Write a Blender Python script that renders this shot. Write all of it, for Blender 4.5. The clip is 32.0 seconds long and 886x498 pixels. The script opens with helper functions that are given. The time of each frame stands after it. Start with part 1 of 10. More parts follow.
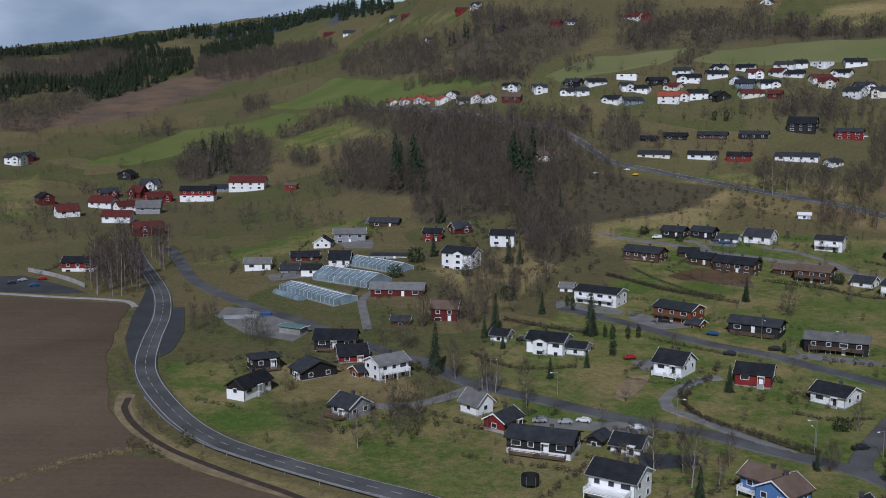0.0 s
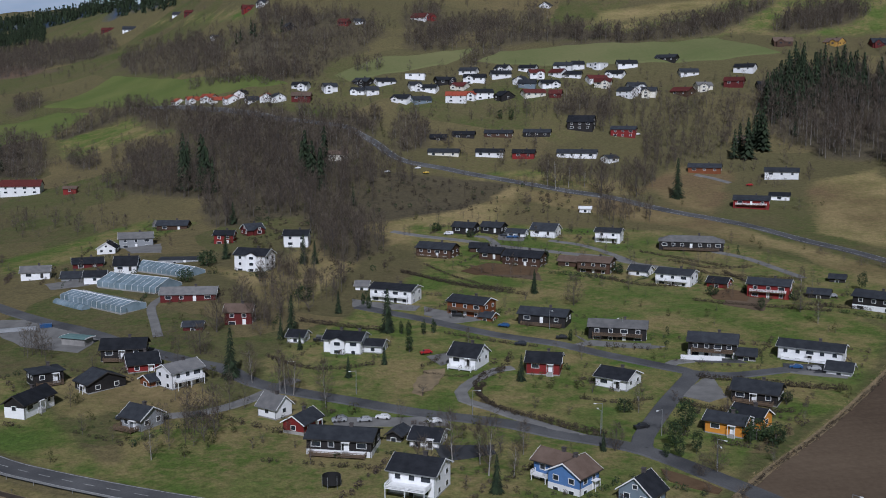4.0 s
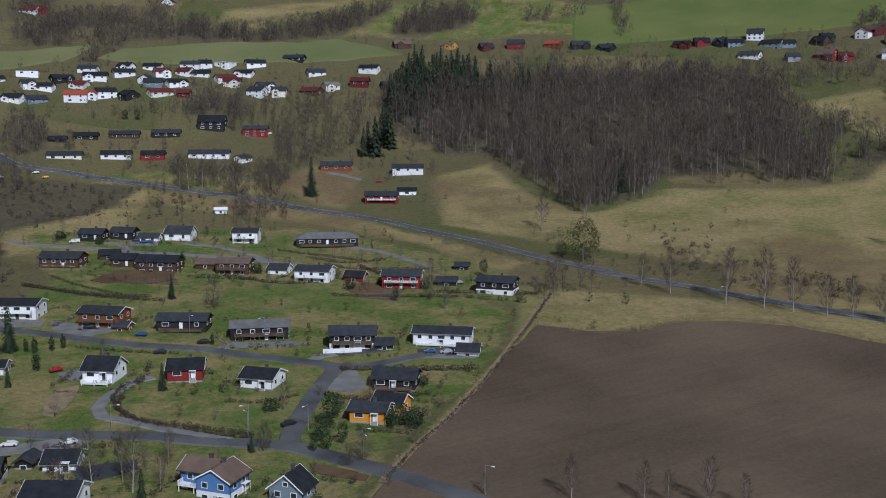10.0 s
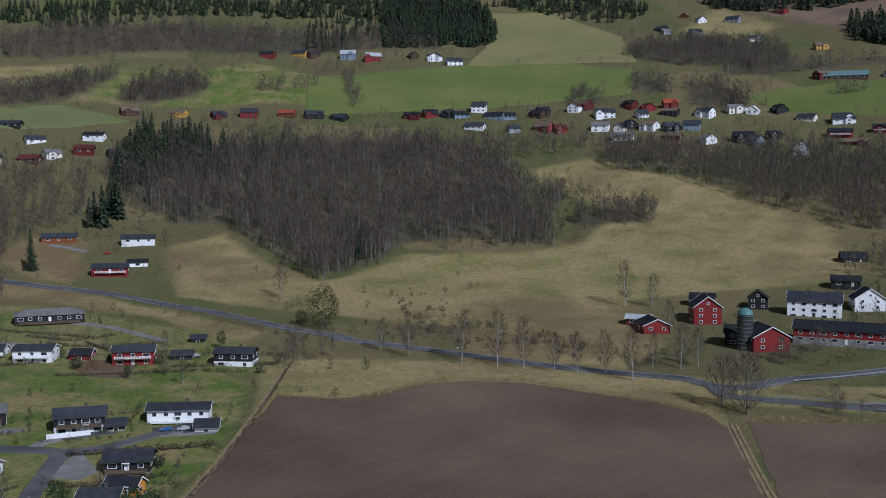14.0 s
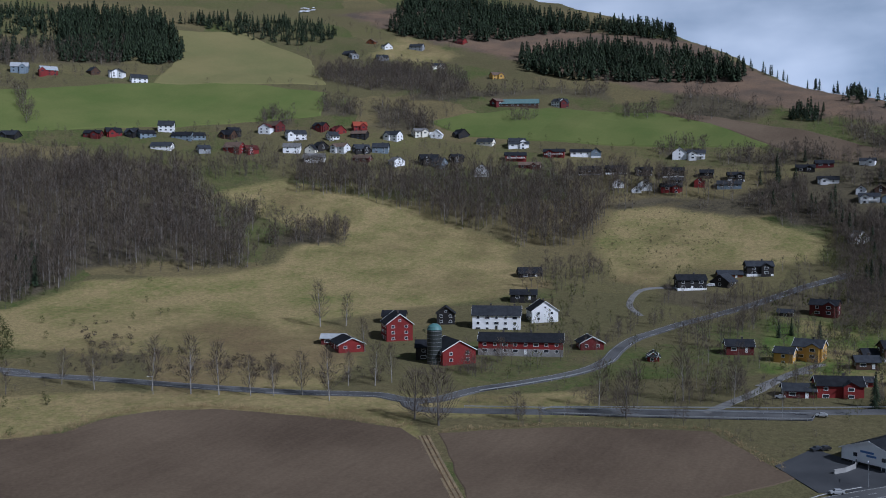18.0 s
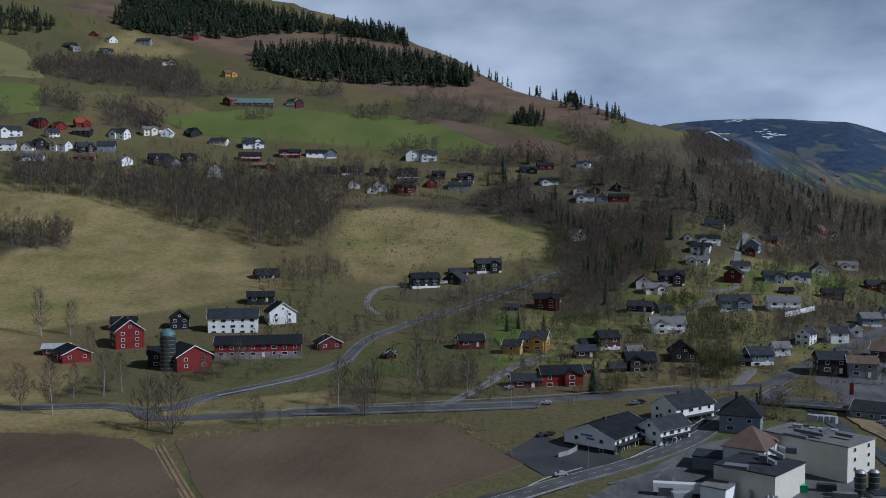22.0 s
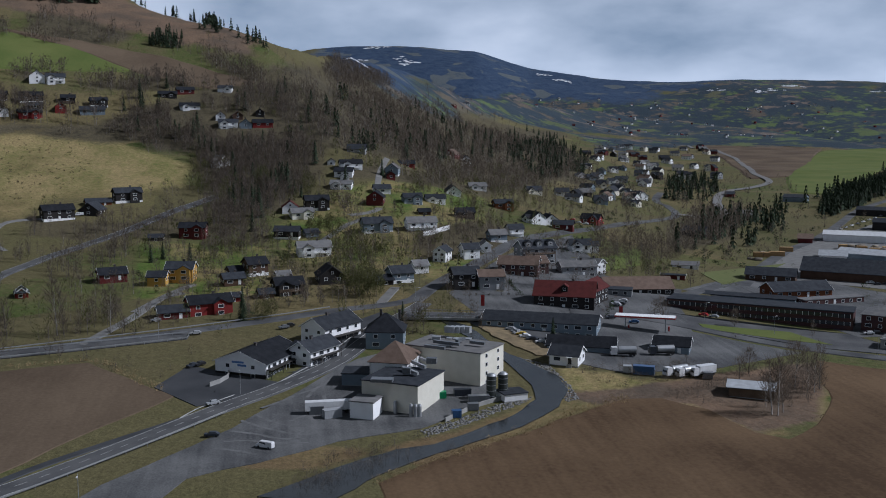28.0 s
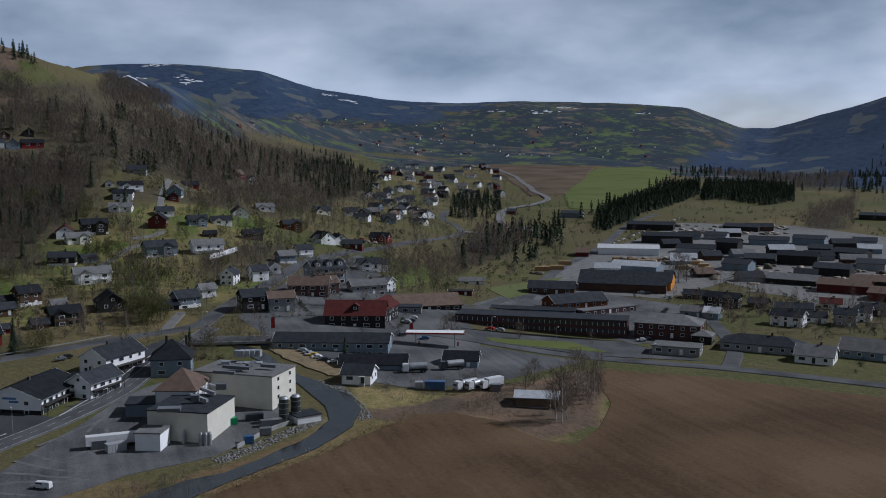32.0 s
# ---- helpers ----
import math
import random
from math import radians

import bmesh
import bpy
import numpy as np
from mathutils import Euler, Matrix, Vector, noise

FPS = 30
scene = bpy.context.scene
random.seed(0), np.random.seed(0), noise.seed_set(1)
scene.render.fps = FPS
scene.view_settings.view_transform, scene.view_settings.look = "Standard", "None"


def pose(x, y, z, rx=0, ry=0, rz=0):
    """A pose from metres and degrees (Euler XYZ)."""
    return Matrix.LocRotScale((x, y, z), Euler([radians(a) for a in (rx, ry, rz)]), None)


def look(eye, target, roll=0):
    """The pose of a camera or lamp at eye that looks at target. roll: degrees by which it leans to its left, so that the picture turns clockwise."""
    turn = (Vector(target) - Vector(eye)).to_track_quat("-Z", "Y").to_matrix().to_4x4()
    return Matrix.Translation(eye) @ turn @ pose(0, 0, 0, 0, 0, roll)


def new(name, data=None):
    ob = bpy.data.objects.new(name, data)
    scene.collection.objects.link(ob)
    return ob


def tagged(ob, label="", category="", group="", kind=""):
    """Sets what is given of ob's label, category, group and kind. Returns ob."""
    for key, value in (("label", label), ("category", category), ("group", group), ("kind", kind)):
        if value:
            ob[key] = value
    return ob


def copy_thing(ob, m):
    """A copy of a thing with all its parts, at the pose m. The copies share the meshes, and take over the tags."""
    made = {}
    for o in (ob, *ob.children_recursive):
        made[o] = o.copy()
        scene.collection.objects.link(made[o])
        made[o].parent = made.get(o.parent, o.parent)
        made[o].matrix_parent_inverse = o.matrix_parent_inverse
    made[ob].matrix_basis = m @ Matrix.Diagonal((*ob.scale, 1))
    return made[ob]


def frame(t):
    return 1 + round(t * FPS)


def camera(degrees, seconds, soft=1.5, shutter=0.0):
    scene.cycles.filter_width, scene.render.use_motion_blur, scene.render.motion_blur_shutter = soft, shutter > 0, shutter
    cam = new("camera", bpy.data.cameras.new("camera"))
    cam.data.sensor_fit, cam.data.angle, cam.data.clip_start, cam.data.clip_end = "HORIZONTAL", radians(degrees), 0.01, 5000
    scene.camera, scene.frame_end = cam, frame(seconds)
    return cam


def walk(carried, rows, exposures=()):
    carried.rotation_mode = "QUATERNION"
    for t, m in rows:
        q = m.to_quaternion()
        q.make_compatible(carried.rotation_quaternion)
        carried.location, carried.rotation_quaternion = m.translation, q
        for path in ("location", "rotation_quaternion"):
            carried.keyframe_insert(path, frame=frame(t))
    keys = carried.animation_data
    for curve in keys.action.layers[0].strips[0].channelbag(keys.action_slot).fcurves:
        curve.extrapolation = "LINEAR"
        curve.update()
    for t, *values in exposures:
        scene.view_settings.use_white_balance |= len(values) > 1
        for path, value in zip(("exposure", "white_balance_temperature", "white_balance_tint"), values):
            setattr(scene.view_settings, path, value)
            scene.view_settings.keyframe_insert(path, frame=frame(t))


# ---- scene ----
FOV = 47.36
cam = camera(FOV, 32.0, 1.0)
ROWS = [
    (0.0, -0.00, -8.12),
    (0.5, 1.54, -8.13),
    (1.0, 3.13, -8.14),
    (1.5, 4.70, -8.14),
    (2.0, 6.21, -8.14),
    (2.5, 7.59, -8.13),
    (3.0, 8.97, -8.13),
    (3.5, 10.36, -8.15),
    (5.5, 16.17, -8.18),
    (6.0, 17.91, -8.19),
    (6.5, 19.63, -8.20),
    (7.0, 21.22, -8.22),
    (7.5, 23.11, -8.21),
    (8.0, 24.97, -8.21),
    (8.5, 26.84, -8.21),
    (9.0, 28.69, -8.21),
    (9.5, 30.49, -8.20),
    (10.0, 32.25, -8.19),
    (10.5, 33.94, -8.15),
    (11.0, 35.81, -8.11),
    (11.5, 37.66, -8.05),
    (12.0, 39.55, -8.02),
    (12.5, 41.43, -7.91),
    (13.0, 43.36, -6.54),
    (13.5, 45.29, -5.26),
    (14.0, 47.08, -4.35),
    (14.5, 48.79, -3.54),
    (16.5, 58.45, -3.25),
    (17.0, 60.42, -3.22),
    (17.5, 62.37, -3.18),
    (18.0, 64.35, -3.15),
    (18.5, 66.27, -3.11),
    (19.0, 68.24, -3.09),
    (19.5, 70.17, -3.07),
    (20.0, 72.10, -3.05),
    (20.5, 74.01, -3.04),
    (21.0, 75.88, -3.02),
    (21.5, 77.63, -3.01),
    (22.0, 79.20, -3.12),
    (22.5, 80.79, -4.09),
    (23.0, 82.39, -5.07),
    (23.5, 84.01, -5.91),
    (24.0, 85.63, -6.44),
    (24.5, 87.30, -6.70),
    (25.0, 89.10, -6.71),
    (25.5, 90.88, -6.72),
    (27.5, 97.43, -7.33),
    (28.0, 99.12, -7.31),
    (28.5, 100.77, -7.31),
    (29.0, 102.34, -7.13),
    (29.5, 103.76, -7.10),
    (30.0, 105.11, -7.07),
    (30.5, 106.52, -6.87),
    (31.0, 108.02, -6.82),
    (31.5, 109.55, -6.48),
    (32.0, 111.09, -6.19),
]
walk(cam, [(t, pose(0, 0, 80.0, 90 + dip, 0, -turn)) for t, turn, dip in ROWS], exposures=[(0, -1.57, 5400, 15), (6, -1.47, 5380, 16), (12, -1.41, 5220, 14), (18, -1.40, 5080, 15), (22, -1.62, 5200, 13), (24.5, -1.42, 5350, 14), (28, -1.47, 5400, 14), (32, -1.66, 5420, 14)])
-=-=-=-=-
> EXERCISE OBJECTIVE
Search the material above for "keys". Pull out each line where it shows up.

> ANSWER TO THE TASK
    keys = carried.animation_data
    for curve in keys.action.layers[0].strips[0].channelbag(keys.action_slot).fcurves:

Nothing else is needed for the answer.